## BRIEF
Write out the listing below in full and exactly, leaving out every picture.

## DATA SEGMENT
--------

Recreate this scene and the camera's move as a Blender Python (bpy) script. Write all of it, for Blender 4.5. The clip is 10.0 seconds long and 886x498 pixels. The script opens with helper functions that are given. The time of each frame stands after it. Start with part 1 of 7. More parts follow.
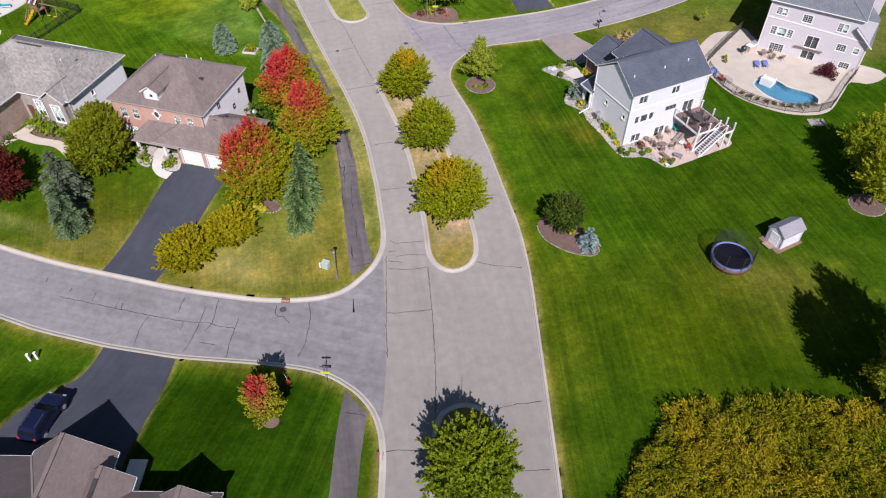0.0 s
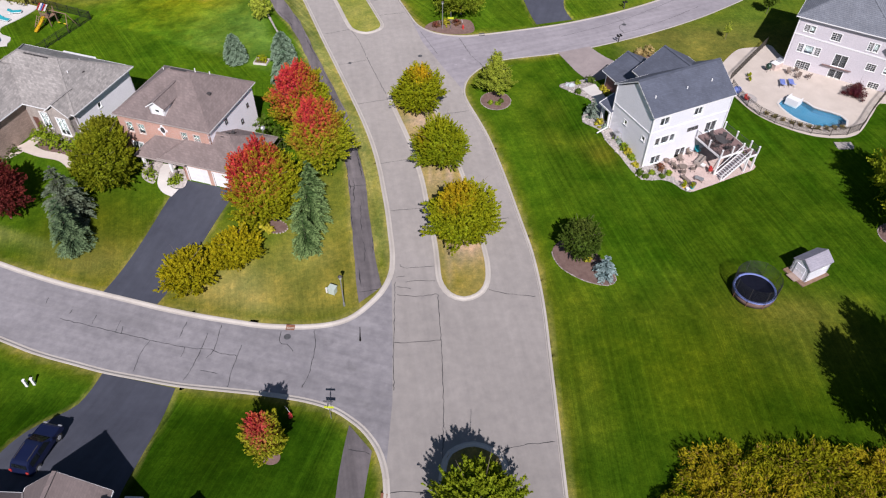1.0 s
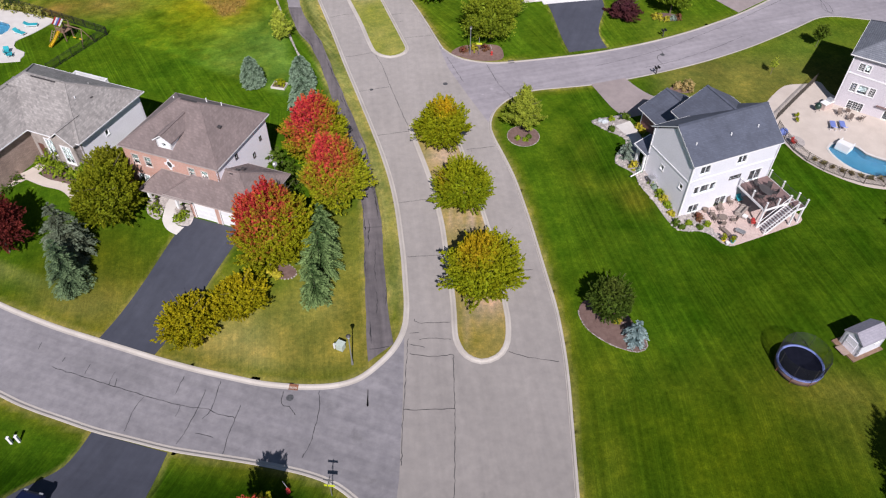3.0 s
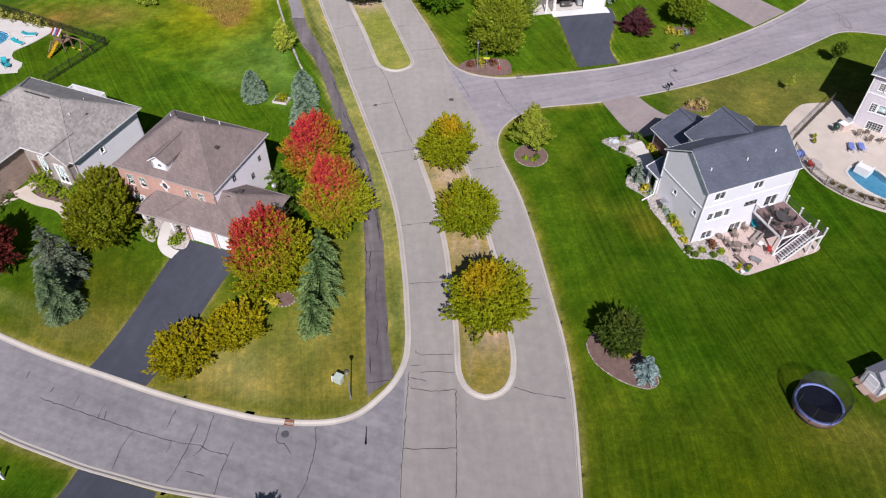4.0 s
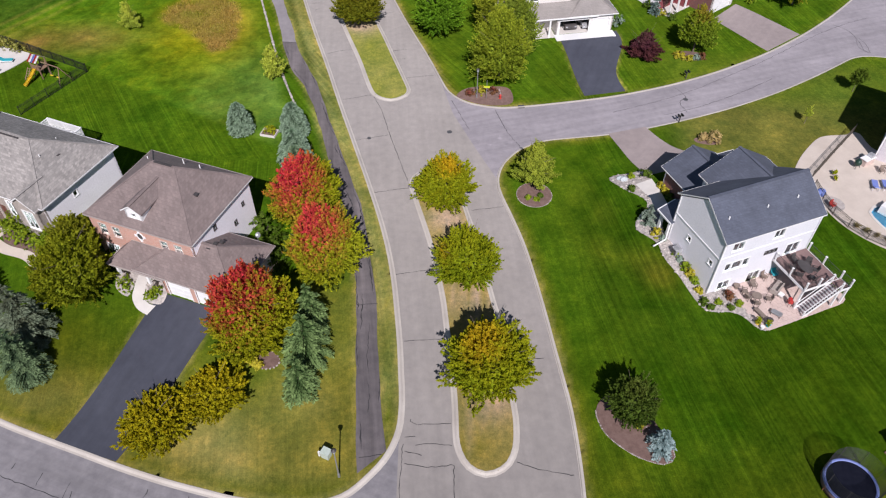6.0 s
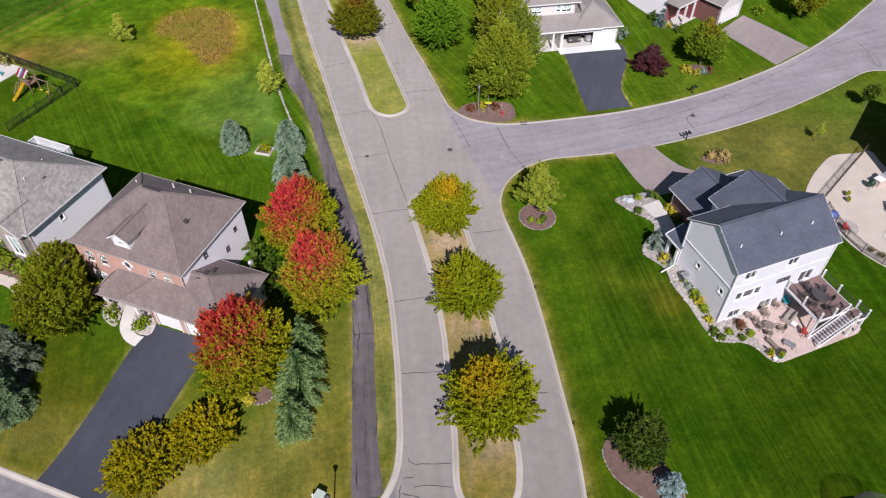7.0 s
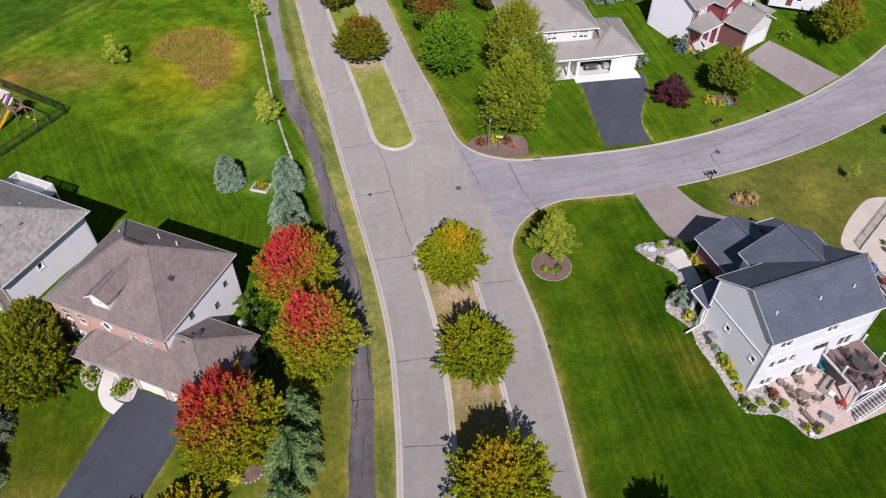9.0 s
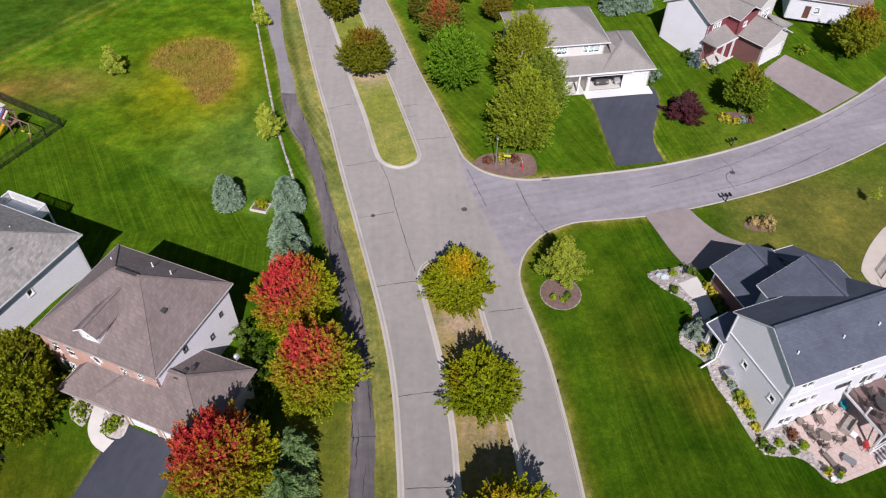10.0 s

--------

## SOLUTION TO THE EXERCISE
Recreate this scene and the camera's move as a Blender Python (bpy) script. Write all of it, for Blender 4.5. The clip is 10.0 seconds long and 886x498 pixels. The script opens with helper functions that are given. The time of each frame stands after it. Start with part 1 of 7. More parts follow.
0.0 s
1.0 s
3.0 s
4.0 s
6.0 s
7.0 s
9.0 s
10.0 s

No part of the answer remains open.